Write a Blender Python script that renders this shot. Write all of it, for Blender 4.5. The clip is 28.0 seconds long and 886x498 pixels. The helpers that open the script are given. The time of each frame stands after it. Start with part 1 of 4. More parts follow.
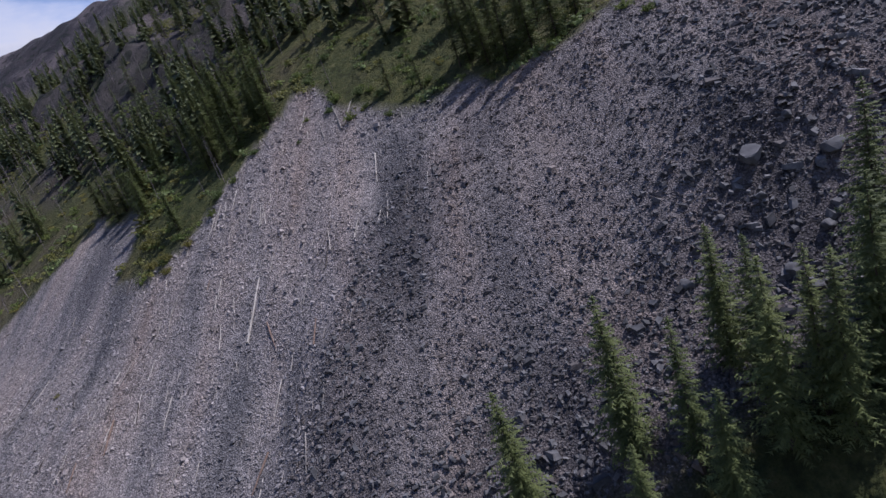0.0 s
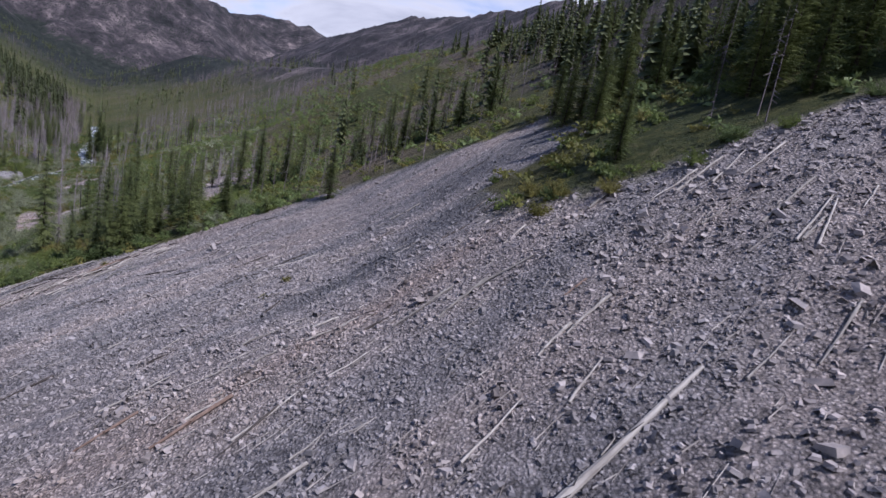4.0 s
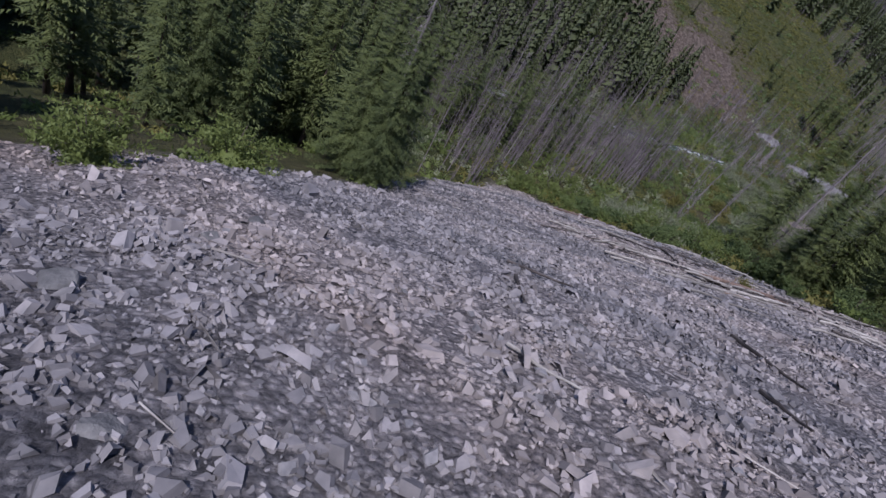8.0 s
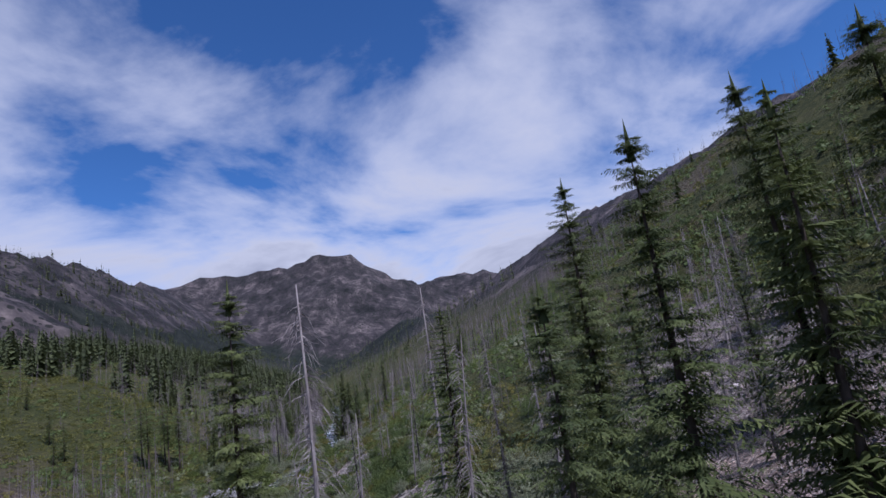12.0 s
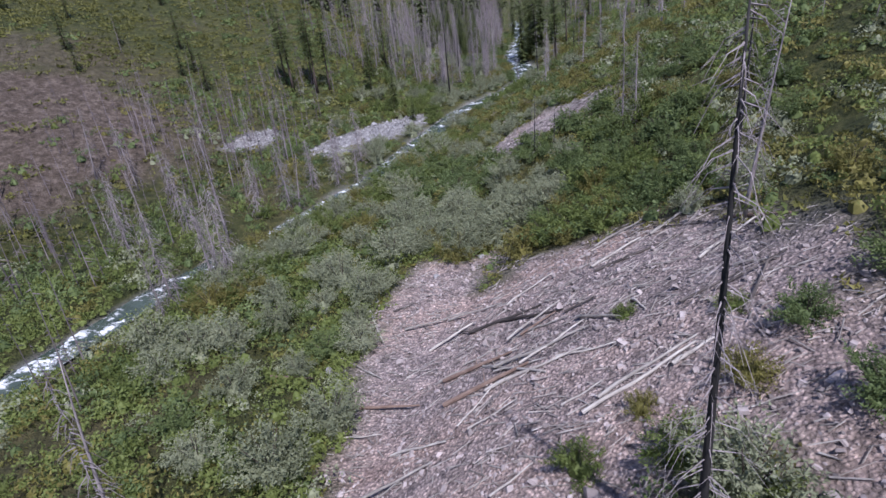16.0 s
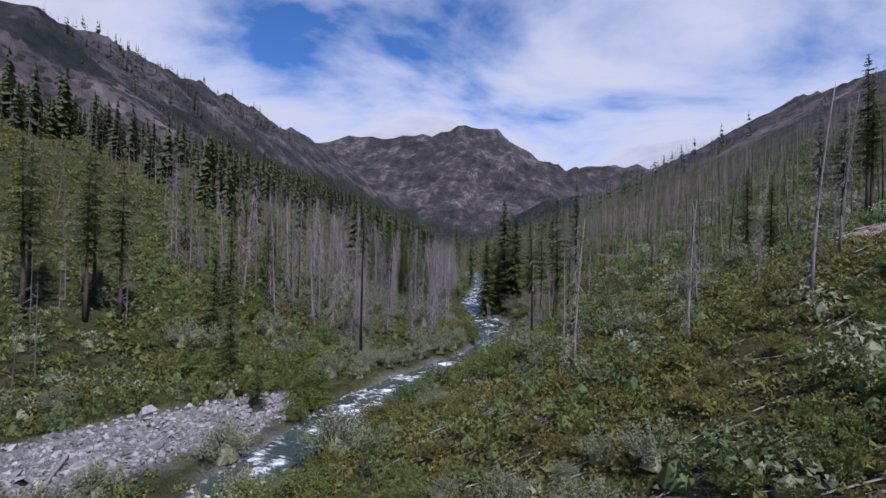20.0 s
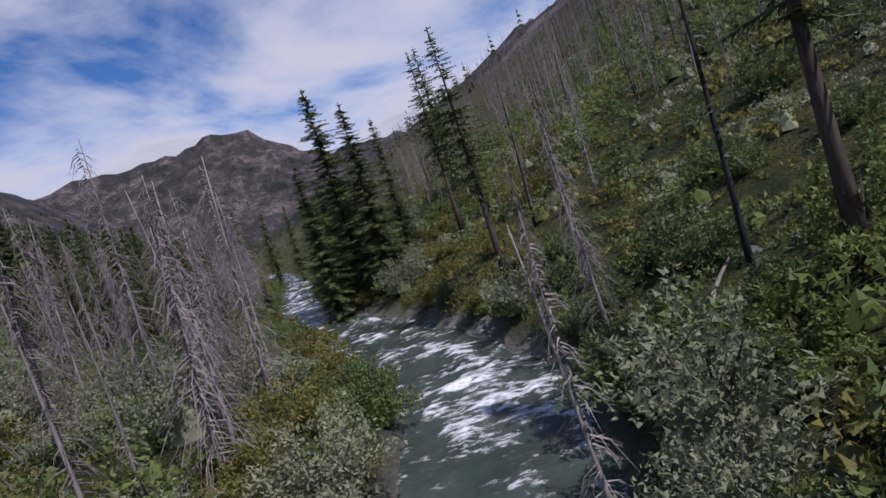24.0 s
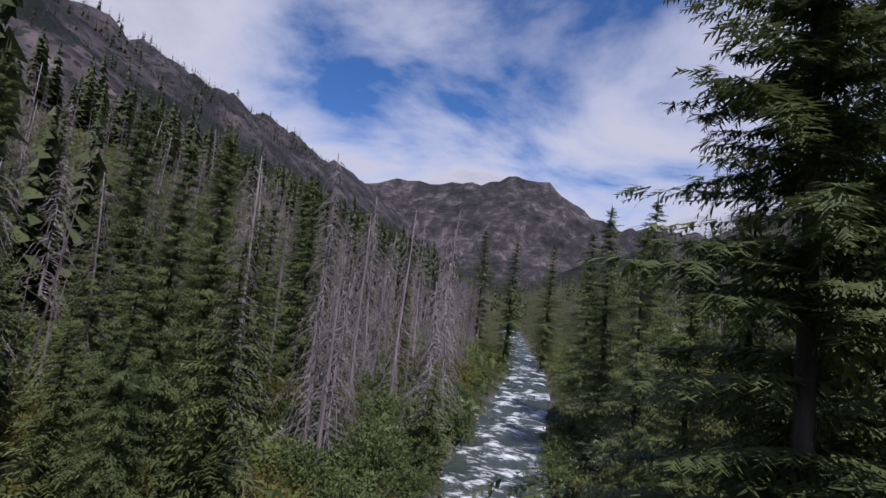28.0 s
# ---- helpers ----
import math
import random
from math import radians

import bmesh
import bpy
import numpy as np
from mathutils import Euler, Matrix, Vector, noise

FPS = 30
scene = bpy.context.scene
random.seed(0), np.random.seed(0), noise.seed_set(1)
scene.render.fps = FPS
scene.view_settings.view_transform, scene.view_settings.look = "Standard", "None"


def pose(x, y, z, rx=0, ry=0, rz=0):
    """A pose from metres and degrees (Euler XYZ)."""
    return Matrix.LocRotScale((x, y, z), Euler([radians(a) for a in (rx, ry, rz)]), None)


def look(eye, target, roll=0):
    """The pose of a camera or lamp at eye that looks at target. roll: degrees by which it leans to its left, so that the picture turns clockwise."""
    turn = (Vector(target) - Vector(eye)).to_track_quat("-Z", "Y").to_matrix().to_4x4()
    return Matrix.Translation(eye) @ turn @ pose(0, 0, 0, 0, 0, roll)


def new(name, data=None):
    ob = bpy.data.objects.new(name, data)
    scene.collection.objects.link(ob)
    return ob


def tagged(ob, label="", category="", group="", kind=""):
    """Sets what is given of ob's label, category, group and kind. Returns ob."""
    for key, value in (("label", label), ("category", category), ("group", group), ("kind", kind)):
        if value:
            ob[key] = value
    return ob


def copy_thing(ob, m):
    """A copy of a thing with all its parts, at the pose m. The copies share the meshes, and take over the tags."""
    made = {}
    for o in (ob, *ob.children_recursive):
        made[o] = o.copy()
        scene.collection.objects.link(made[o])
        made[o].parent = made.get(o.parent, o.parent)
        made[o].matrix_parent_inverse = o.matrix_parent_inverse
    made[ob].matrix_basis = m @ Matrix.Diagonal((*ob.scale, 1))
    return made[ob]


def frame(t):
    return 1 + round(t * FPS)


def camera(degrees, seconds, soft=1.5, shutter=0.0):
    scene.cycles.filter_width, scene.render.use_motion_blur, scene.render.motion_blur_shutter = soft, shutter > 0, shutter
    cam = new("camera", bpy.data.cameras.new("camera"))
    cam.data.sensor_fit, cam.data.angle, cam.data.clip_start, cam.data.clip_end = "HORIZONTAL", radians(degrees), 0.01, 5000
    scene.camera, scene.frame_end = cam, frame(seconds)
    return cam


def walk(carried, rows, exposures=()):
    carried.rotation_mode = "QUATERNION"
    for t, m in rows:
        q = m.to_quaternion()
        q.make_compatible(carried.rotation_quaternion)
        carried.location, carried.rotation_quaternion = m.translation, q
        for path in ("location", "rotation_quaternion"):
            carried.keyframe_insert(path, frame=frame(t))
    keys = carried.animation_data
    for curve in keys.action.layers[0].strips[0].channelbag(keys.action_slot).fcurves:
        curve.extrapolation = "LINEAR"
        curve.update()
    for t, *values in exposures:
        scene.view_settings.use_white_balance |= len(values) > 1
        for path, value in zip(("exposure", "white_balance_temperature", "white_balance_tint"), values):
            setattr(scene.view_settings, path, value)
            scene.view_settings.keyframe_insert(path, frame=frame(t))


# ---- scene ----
cam = camera(77.3, 28.0)
PATH = [
    (0, (-0.046, 0.659, 0.425), (1.542, 1.758, -0.096), -19.2),
    (0.5, (3.731, 8.179, -0.102), (5.361, 9.201, -0.651), -18.5),
    (1, (8.212, 14.609, -0.746), (9.82, 15.669, -1.285), -16.3),
    (1.5, (13.447, 21.453, -1.666), (15.004, 22.609, -2.157), -13.8),
    (2, (18.36, 28.301, -3.024), (19.835, 29.588, -3.432), -9.2),
    (2.5, (24.397, 35.834, -4.98), (25.666, 37.345, -5.309), -2.2),
    (3, (29.3, 42.98, -6.307), (30.339, 44.657, -6.637), 1.5),
    (3.5, (34.369, 50.06, -8.312), (35.166, 51.863, -8.651), 5.9),
    (4, (39.217, 58.135, -10.416), (39.698, 60.04, -10.787), 11.2),
    (4.5, (44.435, 67.419, -11.9), (44.5, 69.362, -12.372), 18.0),
    (6.5, (42.795, 100.463, -20.625), (41.621, 101.75, -21.606), 50.9),
    (7, (39.453, 109.097, -21.691), (38.144, 110.156, -22.77), 43.1),
    (7.5, (34.635, 116.711, -23.629), (33.274, 117.673, -24.735), 35.7),
    (8, (29.079, 124.082, -26.99), (27.699, 125.022, -28.091), 31.2),
    (8.5, (23.232, 131.145, -31.09), (21.804, 132.113, -32.101), 23.5),
    (9, (16.811, 138.605, -34.593), (15.334, 139.654, -35.44), 13.1),
    (9.5, (9.985, 146.508, -38.069), (8.5, 147.682, -38.715), 3.4),
    (10, (2.717, 155.134, -39.834), (1.616, 156.78, -40.107), -13.9),
    (10.5, (-3.44, 164.729, -40.231), (-4.226, 166.565, -40.328), -19.1),
    (11, (-8.086, 174.254, -39.779), (-8.608, 176.179, -39.634), -16.3),
    (11.5, (-11.507, 184.189, -38.016), (-11.768, 186.139, -37.653), -15.1),
    (12, (-13.192, 191.916, -36.071), (-13.388, 193.867, -35.673), -8.3),
    (12.5, (-14.633, 199.381, -33.937), (-14.911, 201.321, -33.539), 0.5),
    (13, (-16.539, 207.385, -31.316), (-17.053, 209.296, -31.028), 17.7),
    (13.5, (-18.981, 216.236, -29.433), (-19.936, 217.991, -29.516), 43.5),
    (15.5, (-32.162, 242.276, -36.143), (-33.205, 243.758, -36.989), 0.2),
    (16, (-35.914, 248.308, -39.405), (-36.757, 249.928, -40.22), -6.8),
    (16.5, (-39.575, 255.722, -42.609), (-40.322, 257.429, -43.338), -6.9),
    (17, (-43.244, 264.122, -45.543), (-43.941, 265.913, -46.097), -4.9),
    (17.5, (-46.715, 273.378, -47.37), (-47.392, 275.216, -47.772), -1.5),
    (18, (-50.06, 282.601, -48.675), (-50.75, 284.46, -48.933), 1.4),
    (18.5, (-53.492, 292.295, -49.1), (-54.198, 294.161, -49.242), 3.0),
    (19, (-56.615, 300.72, -49.475), (-57.338, 302.584, -49.52), 3.4),
    (19.5, (-59.645, 309.411, -48.679), (-60.372, 311.274, -48.688), 2.1),
    (20, (-62.41, 317.894, -48.257), (-63.109, 319.768, -48.237), 1.3),
    (20.5, (-65.746, 326.55, -47.634), (-66.45, 328.422, -47.66), 6.8),
    (22.5, (-79.447, 359.357, -50.39), (-80.297, 361.162, -50.518), 7.3),
    (23, (-84.084, 368.215, -51.824), (-84.705, 370.113, -51.941), -1.8),
    (23.5, (-87.035, 376.847, -52.832), (-87.318, 378.822, -52.966), -12.2),
    (24, (-87.072, 386.537, -54.707), (-87.07, 388.533, -54.828), -17.2),
    (24.5, (-89.634, 395.781, -56.934), (-89.277, 397.749, -56.9), -17.1),
    (25, (-90.079, 402.782, -56.71), (-89.537, 404.703, -56.582), -17.6),
    (25.5, (-91.164, 410.252, -56.238), (-90.727, 412.195, -56.045), -2.9),
    (26, (-92.113, 418.724, -55.721), (-92.437, 420.677, -55.439), 24.2),
    (26.5, (-93.755, 426.267, -55.118), (-94.621, 428.03, -54.742), 33.5),
    (27, (-96.307, 434.065, -53.903), (-97.438, 435.692, -53.63), 30.8),
    (27.5, (-99.472, 441.174, -52.419), (-100.59, 442.824, -52.252), 24.6),
    (28, (-102.818, 447.757, -51.945), (-103.668, 449.556, -51.747), 6.7),
]
walk(cam, [(t, look(eye, target, roll)) for t, eye, target, roll in PATH], [(t, stops, kelvin, 21) for t, stops, kelvin in [(0, 0.3, 5850), (2, 0.44, 5850), (4, 0.45, 5800), (7, 0.1, 5700), (9, 0.15, 5600), (10, 0.36, 5500), (12, 0.1, 5550), (13.3, 0.0, 5600), (16, 0.7, 5700), (17.3, 0.8, 5650), (18.6, 0.45, 5600), (20, 0.27, 5750), (24, 0.12, 6050), (26, 0.24, 6100), (27, 0.04, 6050), (28, 0.12, 6000)]])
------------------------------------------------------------
→ EXERCISE TASK
Of all the lines above, how many contain "curve"? Give the number and nothing more.

→ EXERCISE OUTPUT
3